The announcement precipitated an immediate, albeit modest, uplift in the company's listed share price on the National Stock Exchange, where the security traded approximately three percent above its prior closing level, a movement interpreted by market analysts as a tentative endorsement of the firm’s overseas growth narrative amidst a broader environment of investor caution. Nevertheless, seasoned commentators caution that the premium attached to the overseas stake acquisitions may inflate the balance‑sheet leverage ratio, thereby raising questions regarding the prudence of allocating capital to foreign equity at a time when domestic cash flows remain encumbered by regulatory dues and the lingering spectre of spectrum auction arrears.

From an employment perspective, the intensified focus on international markets is projected to generate ancillary demand for managerial and technical personnel stationed abroad, yet it may simultaneously divert attention and resources away from the pressing need to ameliorate service quality and network expansion in underserved rural districts across India. Consumer advocates therefore warn that any incremental revenue derived from the expanded overseas holdings could be diverted from domestic tariff subsidies, thereby perpetuating a cycle in which the populace foots the bill for network upgrades that are primarily financed through overseas profit repatriation.

The board’s resolution to allocate a substantial portion of retained earnings toward the procurement of additional equity stakes, without a commensurate increase in disclosed risk mitigation measures, may be read as an implicit rebuke of the domestic regulatory framework that has, in recent years, imposed onerous compliance costs upon operators whilst offering limited recourse for market liberalisation. In the absence of a transparent, publicly audited impact assessment, shareholders and civil society alike are left to conjecture whether the heightened exposure to foreign exchange volatility and geopolitical risk truly serves the long‑term fiduciary responsibilities entrusted to the corporation’s custodians.

Does the present architecture of India’s foreign‑direct‑investment approval mechanism, which ostensibly encourages outward capital flows yet retains opaque ministerial discretion, provide sufficient safeguards against the misallocation of domestic capital toward speculative overseas acquisitions? Is the board of a publicly listed telecom operator, entrusted with stewardship of millions of investor rupees, exercising proper due diligence when authorising a near‑decadal increase in foreign equity exposure without a commensurate elevation of risk‑adjusted return forecasts? To what extent does the current telecommunications regulatory regime, imposing spectrum levies and service‑quality mandates, inadvertently incentivise senior management to seek revenue streams abroad rather than invest in expanding network coverage within remote Indian districts? Might the absence of a legislatively mandated, periodic public disclosure schedule for foreign investment performance metrics within Indian telecom firms erode investor confidence and compromise the fiduciary principle that underpins market integrity? Should lawmakers therefore contemplate stricter oversight provisions that bind corporate overseas expansion strategies to demonstrable benefits for domestic employment, consumer welfare, and transparent financial reporting, thereby ensuring that public finance objectives are not subverted by unchecked global ambition?
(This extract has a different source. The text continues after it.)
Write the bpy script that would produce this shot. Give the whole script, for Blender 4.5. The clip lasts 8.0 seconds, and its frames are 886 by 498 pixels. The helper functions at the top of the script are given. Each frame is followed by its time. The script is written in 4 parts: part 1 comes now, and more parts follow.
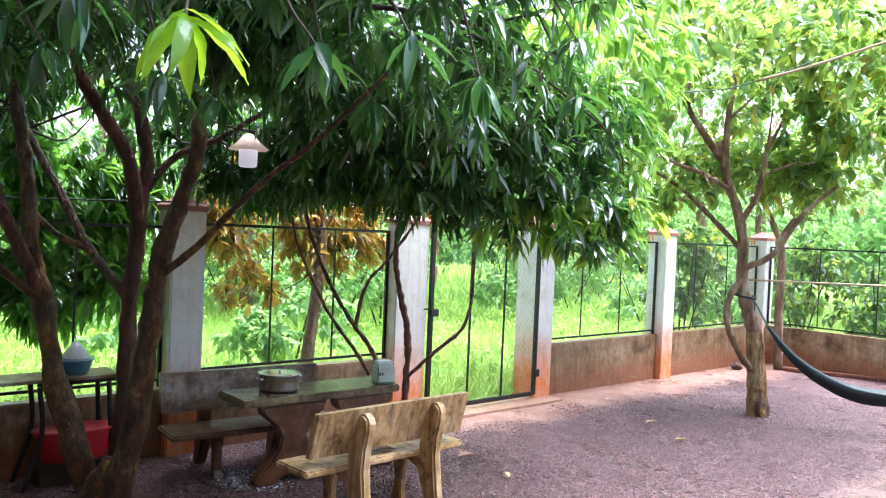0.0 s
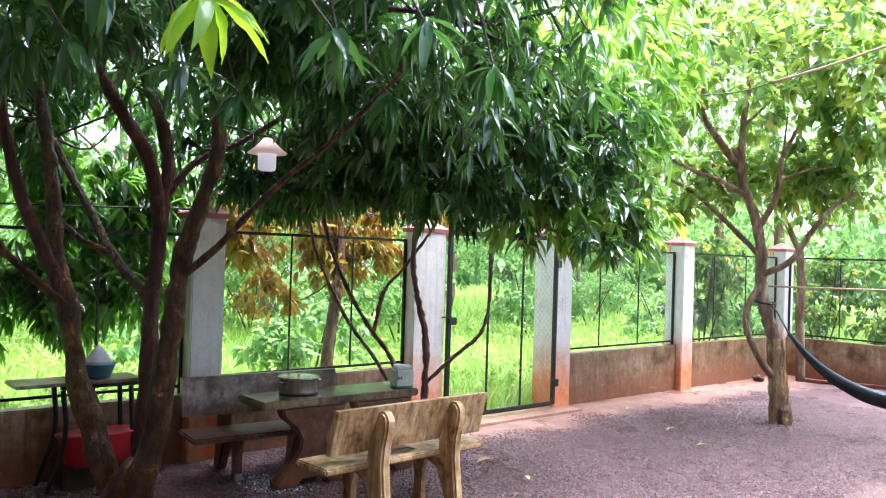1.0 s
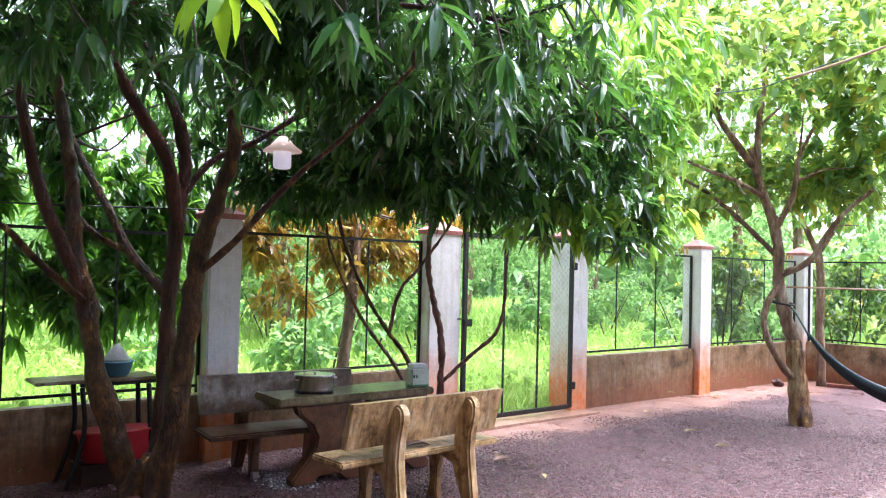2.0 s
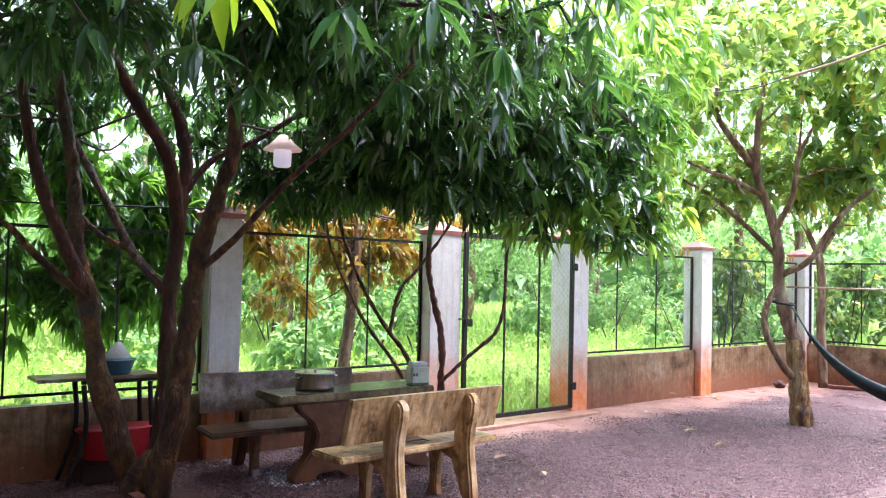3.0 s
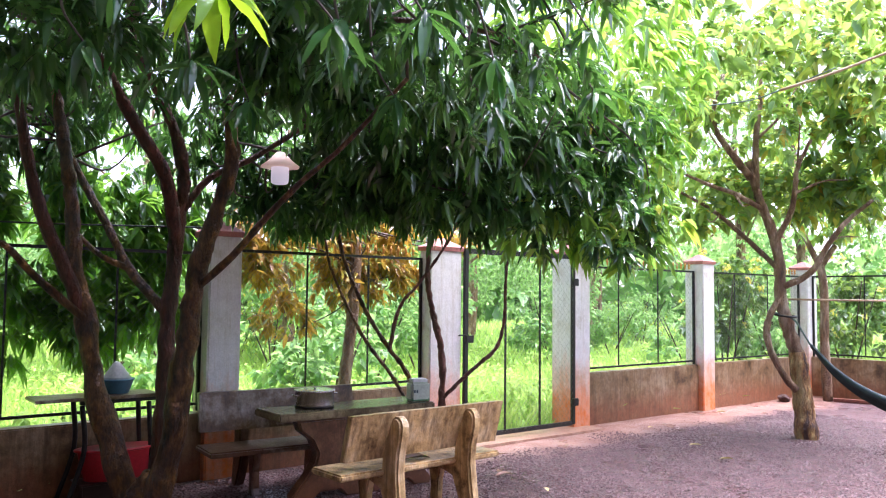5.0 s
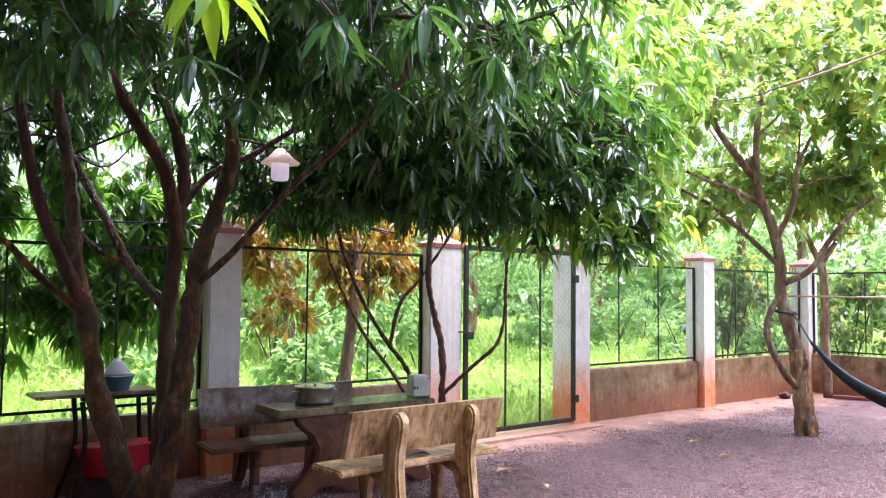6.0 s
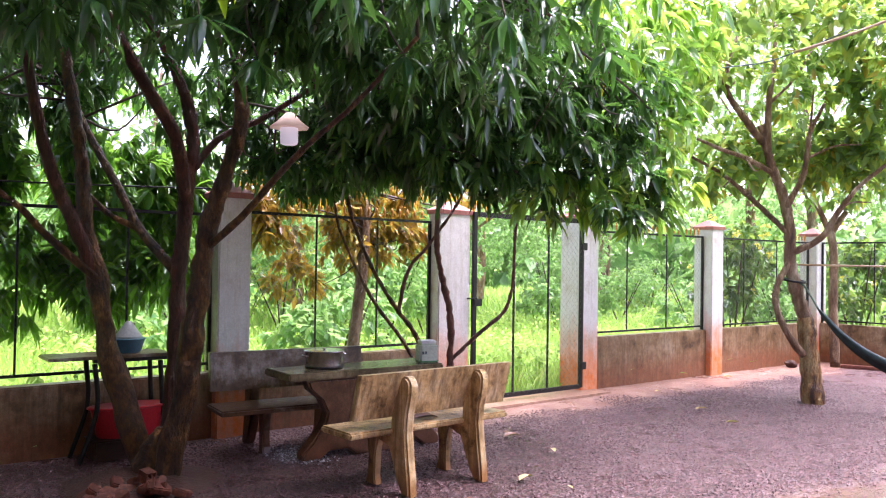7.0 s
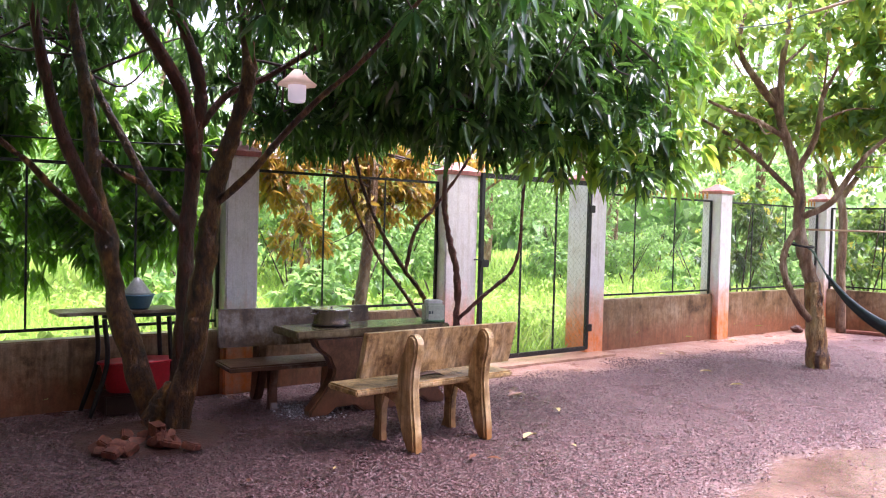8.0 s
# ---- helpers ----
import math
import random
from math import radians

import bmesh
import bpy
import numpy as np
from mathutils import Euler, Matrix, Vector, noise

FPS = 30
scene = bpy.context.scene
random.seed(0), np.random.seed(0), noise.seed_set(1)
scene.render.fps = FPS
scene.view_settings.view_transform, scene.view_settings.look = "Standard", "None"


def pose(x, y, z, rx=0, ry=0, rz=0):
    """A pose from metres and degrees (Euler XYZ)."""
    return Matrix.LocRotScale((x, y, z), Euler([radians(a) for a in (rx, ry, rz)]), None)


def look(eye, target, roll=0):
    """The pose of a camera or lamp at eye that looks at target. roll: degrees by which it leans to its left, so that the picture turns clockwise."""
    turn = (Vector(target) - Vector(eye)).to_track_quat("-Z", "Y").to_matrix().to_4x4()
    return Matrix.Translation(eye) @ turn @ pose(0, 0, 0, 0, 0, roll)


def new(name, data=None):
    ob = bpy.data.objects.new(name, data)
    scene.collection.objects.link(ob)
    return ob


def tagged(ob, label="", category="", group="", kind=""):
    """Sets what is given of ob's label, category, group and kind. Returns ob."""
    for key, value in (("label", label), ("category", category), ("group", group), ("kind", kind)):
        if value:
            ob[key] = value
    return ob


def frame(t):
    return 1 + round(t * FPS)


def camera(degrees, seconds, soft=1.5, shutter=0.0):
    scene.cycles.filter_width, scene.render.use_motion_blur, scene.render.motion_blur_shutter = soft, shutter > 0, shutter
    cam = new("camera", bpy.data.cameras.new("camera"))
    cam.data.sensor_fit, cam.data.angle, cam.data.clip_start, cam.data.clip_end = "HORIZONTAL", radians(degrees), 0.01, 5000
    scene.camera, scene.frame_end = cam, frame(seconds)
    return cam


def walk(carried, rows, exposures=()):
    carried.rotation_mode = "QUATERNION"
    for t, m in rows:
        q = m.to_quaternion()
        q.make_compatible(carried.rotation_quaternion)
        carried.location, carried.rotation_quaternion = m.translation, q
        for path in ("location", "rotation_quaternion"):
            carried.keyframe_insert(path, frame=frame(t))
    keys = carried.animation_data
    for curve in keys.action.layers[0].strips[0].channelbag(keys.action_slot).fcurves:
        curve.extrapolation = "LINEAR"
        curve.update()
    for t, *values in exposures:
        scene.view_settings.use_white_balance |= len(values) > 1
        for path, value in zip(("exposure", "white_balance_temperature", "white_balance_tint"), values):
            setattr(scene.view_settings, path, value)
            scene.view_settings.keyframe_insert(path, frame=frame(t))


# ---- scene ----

Does the current fiscal framework, which permits repatriation of foreign earnings without a proportionate contribution to the domestic tax base, undermine the principle of equitable public finance and inadvertently deepen regional fiscal disparities? Are the promised benefits of overseas expansion, such as higher dividend yields and enhanced global brand stature, sufficiently substantiated by rigorous scenario analysis that incorporates exchange‑rate volatility, geopolitical risk, and potential regulatory retaliation? Might the diversion of retained earnings toward foreign equity purchases detract from essential domestic capital expenditures, thereby postponing necessary upgrades to network infrastructure that could otherwise ameliorate service quality deficiencies in underserved Indian locales? Should the Securities and Exchange Board of India consider imposing enhanced disclosure requirements that obligate listed telecom entities to report detailed performance metrics of their overseas subsidiaries, thereby furnishing shareholders with the material information required for informed decision‑making? In the broader context of national development, does the pursuit of global market share by a domestic telecommunications champion ultimately serve the public interest, or does it reveal a systemic inclination to privilege corporate ambition over the equitable provision of essential communication services?